▶ [Work to be completed]:
What is wanted is an exact restatement of the lines from the one with "Continue the Blender" through the one with "dry weeds growing", both included, and of no other lines.

▶ [Material provided]:
---
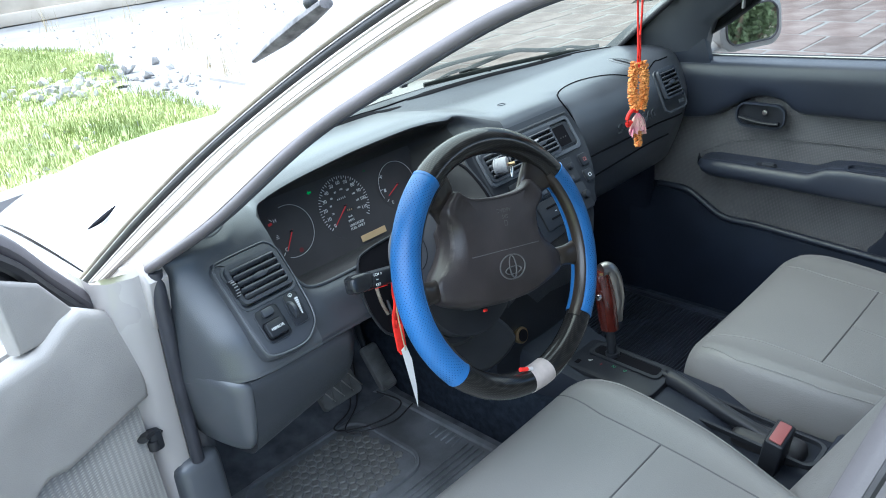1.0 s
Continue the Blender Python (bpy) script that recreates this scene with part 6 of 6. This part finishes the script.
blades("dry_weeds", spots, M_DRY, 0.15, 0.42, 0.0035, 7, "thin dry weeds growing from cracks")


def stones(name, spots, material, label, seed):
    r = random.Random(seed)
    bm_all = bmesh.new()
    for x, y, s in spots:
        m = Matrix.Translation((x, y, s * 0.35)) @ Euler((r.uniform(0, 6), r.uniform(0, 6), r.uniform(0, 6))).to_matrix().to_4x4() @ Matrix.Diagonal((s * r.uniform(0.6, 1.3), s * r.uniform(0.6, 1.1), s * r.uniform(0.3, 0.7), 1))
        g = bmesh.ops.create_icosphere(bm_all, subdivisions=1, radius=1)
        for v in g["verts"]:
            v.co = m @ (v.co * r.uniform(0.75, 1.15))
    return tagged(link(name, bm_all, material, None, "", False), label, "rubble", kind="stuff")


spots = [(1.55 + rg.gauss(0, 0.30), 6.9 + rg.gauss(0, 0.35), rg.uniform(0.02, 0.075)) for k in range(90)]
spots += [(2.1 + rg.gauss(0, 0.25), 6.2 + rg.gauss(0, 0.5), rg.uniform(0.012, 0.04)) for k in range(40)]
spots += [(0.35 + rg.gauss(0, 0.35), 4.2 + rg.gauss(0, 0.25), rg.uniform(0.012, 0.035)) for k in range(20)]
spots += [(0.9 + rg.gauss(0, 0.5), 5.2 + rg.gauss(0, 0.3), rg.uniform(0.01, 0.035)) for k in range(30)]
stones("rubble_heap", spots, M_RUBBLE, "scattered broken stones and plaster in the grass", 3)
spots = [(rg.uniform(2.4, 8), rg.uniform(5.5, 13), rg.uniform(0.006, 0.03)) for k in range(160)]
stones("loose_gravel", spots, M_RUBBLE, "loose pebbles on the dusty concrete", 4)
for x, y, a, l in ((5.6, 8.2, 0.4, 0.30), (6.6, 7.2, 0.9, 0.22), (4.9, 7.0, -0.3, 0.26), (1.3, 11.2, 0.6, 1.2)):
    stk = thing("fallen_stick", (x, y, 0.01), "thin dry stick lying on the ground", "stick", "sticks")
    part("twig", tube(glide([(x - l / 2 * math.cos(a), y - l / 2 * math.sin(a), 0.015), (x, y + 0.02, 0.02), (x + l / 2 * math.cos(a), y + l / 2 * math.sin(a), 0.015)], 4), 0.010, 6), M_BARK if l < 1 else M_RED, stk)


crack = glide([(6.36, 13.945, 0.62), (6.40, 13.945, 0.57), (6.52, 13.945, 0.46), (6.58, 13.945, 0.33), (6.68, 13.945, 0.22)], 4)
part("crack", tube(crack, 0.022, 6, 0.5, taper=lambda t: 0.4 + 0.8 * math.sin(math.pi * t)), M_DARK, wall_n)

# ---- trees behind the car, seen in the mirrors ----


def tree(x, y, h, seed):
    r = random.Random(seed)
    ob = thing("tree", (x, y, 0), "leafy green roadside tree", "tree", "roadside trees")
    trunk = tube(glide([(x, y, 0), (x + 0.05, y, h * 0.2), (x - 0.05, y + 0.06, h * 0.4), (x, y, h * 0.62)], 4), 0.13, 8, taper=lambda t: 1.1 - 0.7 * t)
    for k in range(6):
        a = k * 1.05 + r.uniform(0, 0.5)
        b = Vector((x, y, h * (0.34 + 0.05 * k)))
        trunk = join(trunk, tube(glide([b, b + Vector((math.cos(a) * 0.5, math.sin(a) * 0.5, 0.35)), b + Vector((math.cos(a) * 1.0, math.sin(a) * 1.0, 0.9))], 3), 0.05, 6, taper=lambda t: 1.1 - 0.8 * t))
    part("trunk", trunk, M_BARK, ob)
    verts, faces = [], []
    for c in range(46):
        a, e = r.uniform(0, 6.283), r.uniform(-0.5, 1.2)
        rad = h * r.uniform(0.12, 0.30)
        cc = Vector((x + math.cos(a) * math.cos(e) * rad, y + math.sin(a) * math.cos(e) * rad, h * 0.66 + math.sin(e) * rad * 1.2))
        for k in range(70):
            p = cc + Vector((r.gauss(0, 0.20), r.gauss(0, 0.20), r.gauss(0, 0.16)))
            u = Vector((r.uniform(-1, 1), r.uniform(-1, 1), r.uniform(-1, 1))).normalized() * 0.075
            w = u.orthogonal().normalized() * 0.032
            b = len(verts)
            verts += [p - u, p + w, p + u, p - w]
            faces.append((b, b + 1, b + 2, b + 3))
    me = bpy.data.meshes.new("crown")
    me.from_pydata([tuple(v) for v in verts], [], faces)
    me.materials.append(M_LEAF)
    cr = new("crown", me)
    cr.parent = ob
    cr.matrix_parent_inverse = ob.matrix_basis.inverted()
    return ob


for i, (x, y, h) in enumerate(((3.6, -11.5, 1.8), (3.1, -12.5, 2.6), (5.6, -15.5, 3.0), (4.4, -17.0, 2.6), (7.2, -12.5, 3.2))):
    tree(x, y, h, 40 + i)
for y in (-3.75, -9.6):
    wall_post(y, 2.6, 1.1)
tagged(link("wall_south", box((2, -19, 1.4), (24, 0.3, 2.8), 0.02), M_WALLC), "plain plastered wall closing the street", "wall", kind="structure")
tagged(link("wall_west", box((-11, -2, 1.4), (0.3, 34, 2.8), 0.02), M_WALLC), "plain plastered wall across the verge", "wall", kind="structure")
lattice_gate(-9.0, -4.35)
---
▶ [The completed task]:
Continue the Blender Python (bpy) script that recreates this scene with part 6 of 6. This part finishes the script.
blades("dry_weeds", spots, M_DRY, 0.15, 0.42, 0.0035, 7, "thin dry weeds growing from cracks")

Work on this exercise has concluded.